The Capital Sins
The capital sins take their name from the Latin word caput, “the head”: they are the heads from which the other faults spring, each begetting a train of sins that obey it. Capital does not mean mortal: these seven names designate sources, not degrees of gravity, and each can produce light or grave faults according to the matter and the consent. The list took shape little by little. In the fourth century Evagrius Ponticus, a monk of the Egyptian desert, identified eight evil thoughts (in Greek logismoi) that assail the soul of the solitary; John Cassian carried this doctrine of the eight vices into the West; Saint Gregory the Great, in the sixth century, reduced it to seven: he merged vainglory into pride and sadness into acedia, joined envy to the list, and held pride to be the root and queen from which all the others proceed. This is the form the Church has received and handed down. Scripture, for its part, draws up wider catalogues: Paul lists the works of the flesh, where several of these roots mingle with other disorders, “the works of the flesh are obvious: … hostilities, strife, jealousy, outbursts of anger, rivalries, dissensions, factions, envy…” Galatians 5:19-21; the seven capital sins are not that list, but the fruit of a discernment that traces each disorder back to its source. Saint John, for his part, gathers all the covetousness of the world into three roots: “all that is in the world, the craving of the flesh, the craving of the eyes, and the pride of riches, does not come from the Father, but from the world.” 1 John 2:16 To each root answers the virtue that heals it. Tradition sorts them into spiritual sins, pride, envy, anger, greed and acedia, and carnal sins, gluttony and lust. The carnal strike more openly and bring more shame, yet the spiritual are graver: they proceed from a more deliberate refusal of God, while the flesh draws chiefly by the force of instinct.
Pride
Pride is the disordered desire for one’s own greatness, which sets the self where God ought to be.
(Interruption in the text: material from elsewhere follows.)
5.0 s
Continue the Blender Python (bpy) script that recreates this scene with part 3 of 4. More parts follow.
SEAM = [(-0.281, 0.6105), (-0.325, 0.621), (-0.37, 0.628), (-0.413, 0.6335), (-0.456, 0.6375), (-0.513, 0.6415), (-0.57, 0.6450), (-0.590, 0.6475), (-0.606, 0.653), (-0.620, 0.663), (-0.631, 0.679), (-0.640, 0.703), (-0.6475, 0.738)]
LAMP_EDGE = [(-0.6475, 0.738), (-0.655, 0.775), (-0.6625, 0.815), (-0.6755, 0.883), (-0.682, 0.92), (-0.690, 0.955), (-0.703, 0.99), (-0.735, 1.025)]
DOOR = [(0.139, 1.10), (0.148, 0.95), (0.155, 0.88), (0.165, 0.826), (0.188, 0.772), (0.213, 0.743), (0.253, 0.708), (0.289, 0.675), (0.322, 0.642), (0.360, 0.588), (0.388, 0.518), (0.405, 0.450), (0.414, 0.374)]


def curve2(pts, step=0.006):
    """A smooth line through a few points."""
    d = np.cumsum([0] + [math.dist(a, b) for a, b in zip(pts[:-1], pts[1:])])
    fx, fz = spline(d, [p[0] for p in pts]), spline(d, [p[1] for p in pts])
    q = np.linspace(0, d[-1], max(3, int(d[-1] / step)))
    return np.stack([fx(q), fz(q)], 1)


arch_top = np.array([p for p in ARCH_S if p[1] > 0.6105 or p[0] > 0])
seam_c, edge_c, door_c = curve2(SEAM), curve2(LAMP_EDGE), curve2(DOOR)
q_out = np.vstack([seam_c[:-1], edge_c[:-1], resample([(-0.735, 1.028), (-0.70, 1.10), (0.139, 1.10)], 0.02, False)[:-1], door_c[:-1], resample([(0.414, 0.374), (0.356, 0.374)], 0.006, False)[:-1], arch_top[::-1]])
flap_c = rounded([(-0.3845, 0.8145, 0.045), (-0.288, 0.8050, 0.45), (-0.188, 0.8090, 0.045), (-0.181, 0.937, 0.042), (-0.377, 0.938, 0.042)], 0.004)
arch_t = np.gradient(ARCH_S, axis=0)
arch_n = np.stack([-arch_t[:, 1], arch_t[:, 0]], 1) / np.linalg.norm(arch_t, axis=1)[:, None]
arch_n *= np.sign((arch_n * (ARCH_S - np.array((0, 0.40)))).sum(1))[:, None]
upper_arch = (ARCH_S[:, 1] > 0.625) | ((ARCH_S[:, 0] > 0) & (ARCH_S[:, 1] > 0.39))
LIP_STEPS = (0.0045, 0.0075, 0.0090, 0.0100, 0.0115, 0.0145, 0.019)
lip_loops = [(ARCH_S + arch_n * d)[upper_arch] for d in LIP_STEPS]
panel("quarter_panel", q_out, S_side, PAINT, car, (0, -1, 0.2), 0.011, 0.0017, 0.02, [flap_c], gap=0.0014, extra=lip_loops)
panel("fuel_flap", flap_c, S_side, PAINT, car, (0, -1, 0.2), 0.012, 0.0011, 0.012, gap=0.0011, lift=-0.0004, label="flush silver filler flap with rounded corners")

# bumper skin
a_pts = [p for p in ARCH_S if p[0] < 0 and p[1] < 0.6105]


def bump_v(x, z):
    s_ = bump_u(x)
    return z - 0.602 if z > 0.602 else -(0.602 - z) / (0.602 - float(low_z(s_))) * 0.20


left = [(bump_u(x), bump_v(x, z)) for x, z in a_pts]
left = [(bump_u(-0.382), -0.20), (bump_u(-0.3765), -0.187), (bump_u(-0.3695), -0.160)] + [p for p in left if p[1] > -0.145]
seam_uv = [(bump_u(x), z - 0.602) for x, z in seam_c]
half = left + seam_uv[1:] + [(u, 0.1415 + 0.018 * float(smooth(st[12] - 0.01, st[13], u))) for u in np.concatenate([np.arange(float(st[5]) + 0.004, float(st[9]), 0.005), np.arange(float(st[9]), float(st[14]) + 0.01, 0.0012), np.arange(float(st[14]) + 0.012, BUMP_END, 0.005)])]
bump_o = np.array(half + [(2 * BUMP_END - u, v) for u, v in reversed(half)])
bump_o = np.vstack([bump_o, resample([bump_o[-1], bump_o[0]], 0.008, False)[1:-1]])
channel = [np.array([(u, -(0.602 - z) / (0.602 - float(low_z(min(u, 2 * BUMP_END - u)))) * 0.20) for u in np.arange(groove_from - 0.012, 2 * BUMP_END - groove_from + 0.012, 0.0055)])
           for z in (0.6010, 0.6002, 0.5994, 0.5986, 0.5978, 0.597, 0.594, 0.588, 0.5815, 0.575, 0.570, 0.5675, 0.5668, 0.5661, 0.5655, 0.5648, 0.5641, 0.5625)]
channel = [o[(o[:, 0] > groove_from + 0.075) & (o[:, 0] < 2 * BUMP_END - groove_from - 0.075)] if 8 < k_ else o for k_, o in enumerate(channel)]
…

It is the root and the queen of all the others: “The beginning of pride is to move away from the Lord and to turn one’s heart from the One who made him.” Sirach 10:12 From it come vainglory, contempt of others, revolt against God. Humility heals it, giving God the first place and receiving everything from him.
Greed
Greed is the disordered attachment to riches, where the heart treats a good as an end and binds itself to it. “the love of money is a root of all evils.” 1 Timothy 6:10 It begets hardness, fraud, the forgetting of the poor. Generosity heals it, holding goods with an open hand and ordering them to the good.
Envy
Envy is the sadness before the good of another, felt as a diminishing of oneself. It differs from jealousy, which fears to lose a good one possesses, whereas envy grieves at a good another possesses; the two lie close together, and it is this movement that handed Christ over The Greek of the Gospel here is phthonos (φθόνος), which names envy itself; older Latin and French render it “jealousy,” but it is envy, that grief before another’s good, which handed Christ over.: “For he knew that it was out of envy that they had handed Jesus over.” Matthew 27:18 It begets slander, joy at another’s misfortune, hatred. Fraternal charity heals it, rejoicing in the good of one’s neighbour as in one’s own.
Anger
Anger is the disordered desire for vengeance, when resentment prevails over justice. “everyone who is angry with his brother will answer for it before the court.” Matthew 5:22 It begets quarrels, insults, violence. Meekness heals it, keeping mastery of oneself and leaving justice to God.
Lust
Lust is the disordered desire for the pleasures of the body, sought for their own sake. “Flee immorality… Your body is the temple of the Holy Spirit who is in you.” 1 Corinthians 6:18-19 It blinds the judgment and enslaves the will. Chastity heals it, ordering desire to the gift of self in love.
Gluttony
Gluttony is the disordered use of food and drink, sought without measure. “Do not join the drinkers of wine, the gluttons who gorge on meat.” Proverbs 23:20 It weighs down the spirit and chains it to the body. Temperance heals it, receiving the goods of the body with measure and thanksgiving.
Sloth
Sloth, or acedia (from the Greek akedia, “lack of care”), is the sadness before spiritual good, the distaste for the effort it asks. The desert monks called it the “noonday demon,” after the psalm that dreads “the scourge that lays waste at noon.” Psalm 91:6 It cools prayer and lets one slide toward the lukewarmness God rejects: “because you are lukewarm, neither hot nor cold, I am about to spit you out of my mouth.” Revelation 3:16 Fervour heals it, the love that sets back to work and perseveres.
The combat
Each of these inclinations can be overcome. The grace of Christ and the practice of the contrary virtues disarm them one after another, for the good drives out the evil opposed to it: “Do not be overcome by evil, but overcome evil with good.” Romans 12:21 As charity grows, their roots wither, and man recovers the freedom of the children of God.